Isn't that a charming cottage? Its square footage is larger than a lot of the entries in AT's Smallest Coolest contest every year, but it isn't a house...or rather it is a house. A play house.
According to a recent article on Inside Bay Area, these playhouses are very popular with people who want to give their children the opportunity to play in a controlled environment rather than risk sending them to a local park, and a custom playhouse by La Petit Maison seems to them to be the logical choice.
Take a look at the interiors.
You can customize these play houses to come with running water and power. This is an example of one of the playhouse kitchens.
Many of these houses are two stories - check out the stairway, below.

While we love a little Victorian Gingerbread, the interiors are leaving us cold. If we want our children playing in the kitchen, why shouldn't that mean playing in our family kitchen, or cooking together? The interiors just look sterile to us, and cold. What do you think? Even if money were no object (because these are pricey!), is this something you would want to build for your children?
Comments (6)
It seems like 'playing house' is usually more about using your imagination - pretending there is running water, pretending the wooden/plastic veggies are real, making a pretend bed out of some pillows and blankets. Where's the pretend here? Also I totally agree, why can't the kids just play in the actual kitchen/living room/bedroom etc? I'm not saying no play houses, but this seems like an extravagant substitution for a child's imagination. Also, what the heck do you do with that thing after your child has outgrown it?!

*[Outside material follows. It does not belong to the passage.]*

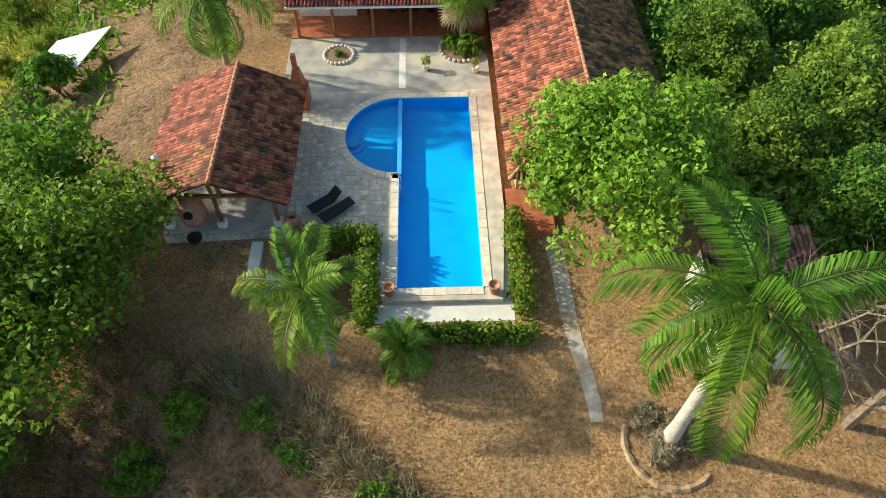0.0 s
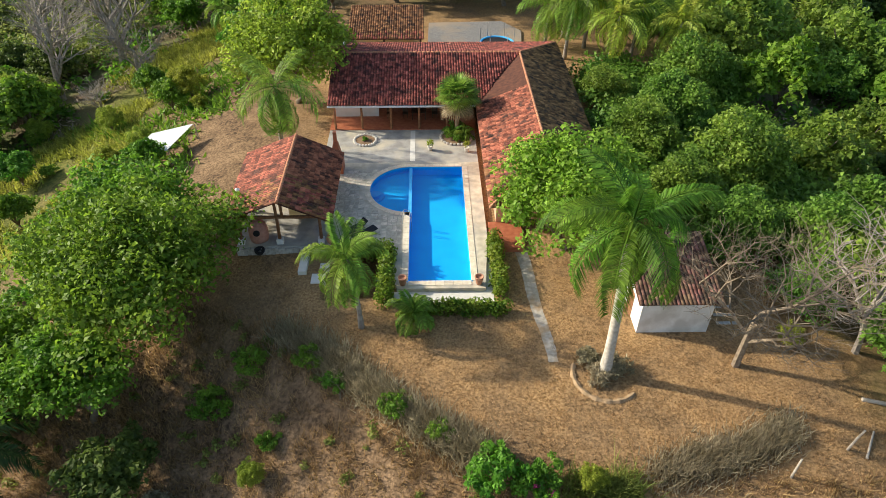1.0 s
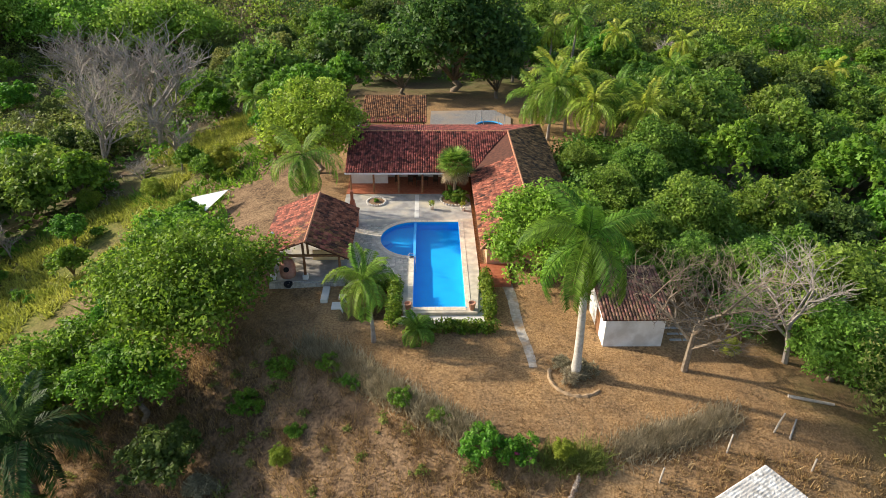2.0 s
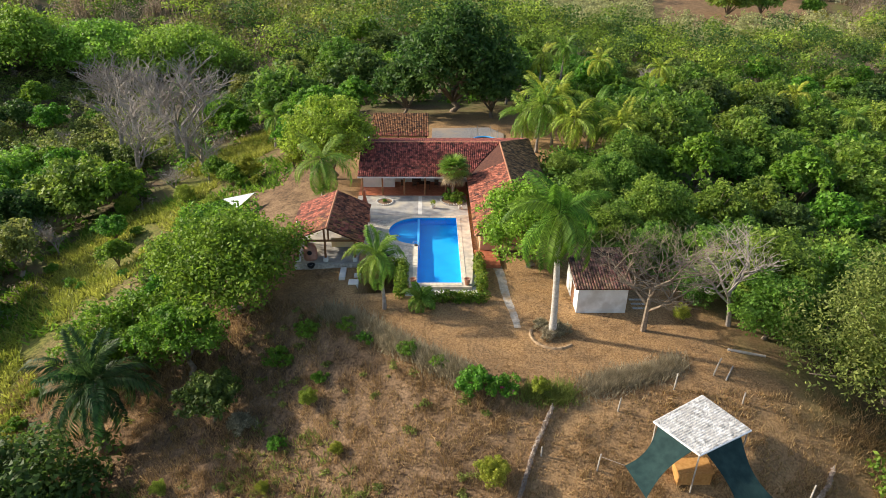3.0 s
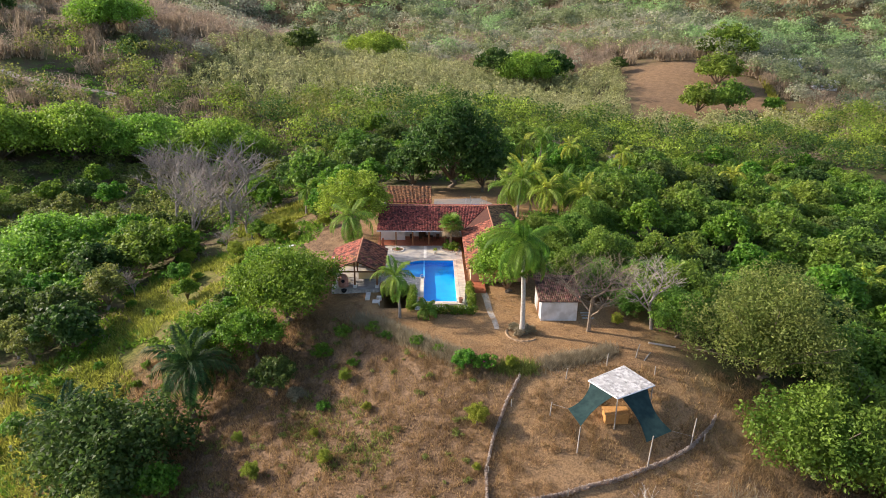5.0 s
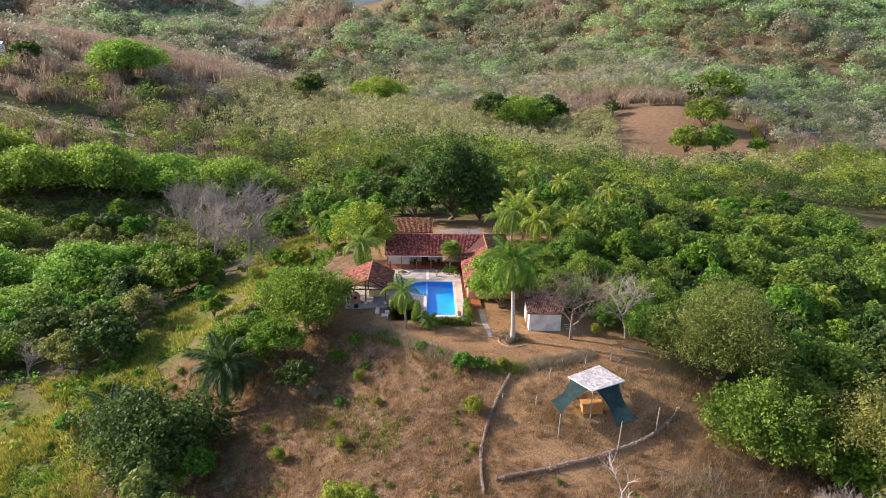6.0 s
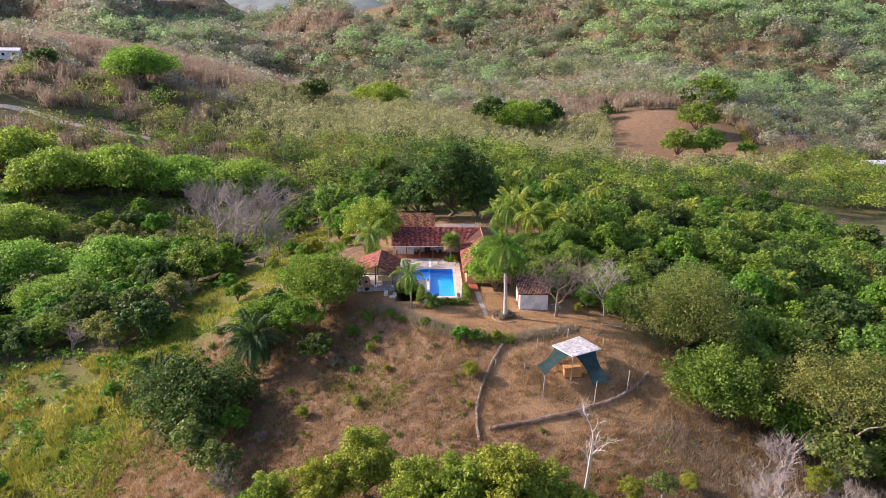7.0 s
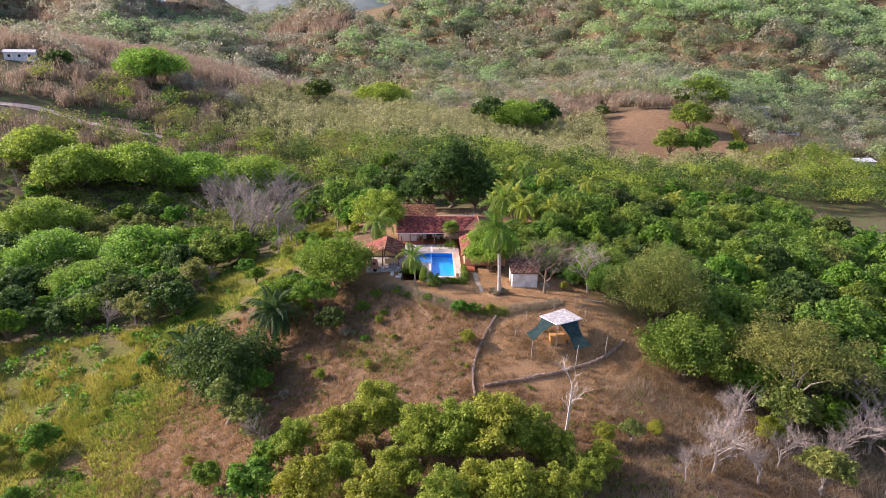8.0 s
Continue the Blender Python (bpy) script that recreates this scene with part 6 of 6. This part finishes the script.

I'm sorry, but this is just sick. If you have so much money that you have nothing better to buy than this bizarre space to shunt your children off to, then you need to reorder many of your priorities. I'm not usually a militant anti-stuff-ist, but seriously, what's wrong with people that this is on the market? Isn't there a point at which someone own enough material possessions? I mean, you know that the people who are buying these "play houses" have plenty of room for their children in their own actual house (or, I assume multiple houses around the world). Ugh.
I also would prefer it if APARTMENT therapy didn't feature this kind of product, clearly not intended for apartment or city living. :)
Whoa! This doesn't exactly jive with small spaces idea. I think this playhouse may be bigger than our apartment. We should just get one of these to move into.
I love the idea of custom designing something but I would want my children involved and we would want to build it together. Our house would probably have mismatching doors and windowframes, cardboard boxes, and lots of holes...but we would love it. This house is pretty boring and stale. I'm not even sure it would be all that fun to play in.
Hmm, I think the idea behind this was probably well-meant, but I can't help wondering exactly what the risk is in taking one's children to the local park? If it's THAT dangerous to walk around at the park, you're probably better off spending the money moving to a better suburb!
I'm also slightly disturbed by the first mother in the article who had the playhouse built just for her daughter as "a respite away from [her] brothers". Wouldn't it be lovelier if the playhouse could be shared by the entire family?
This is giving me a weird, post-apocalyptic vision of Bay Area yuppies, strapped to meet their mortgages, renting the playhouse to (very short) recent immigrants, possibly the same ones they hire to do their housework.
Good grief. This looks like the Bluth-house on "Arrested Development"...devoid of color and imagination. Why on earth wouldn't you just fence in your backyard and have the kids build a fort out of blankets and folding tables like I did when I was a kid?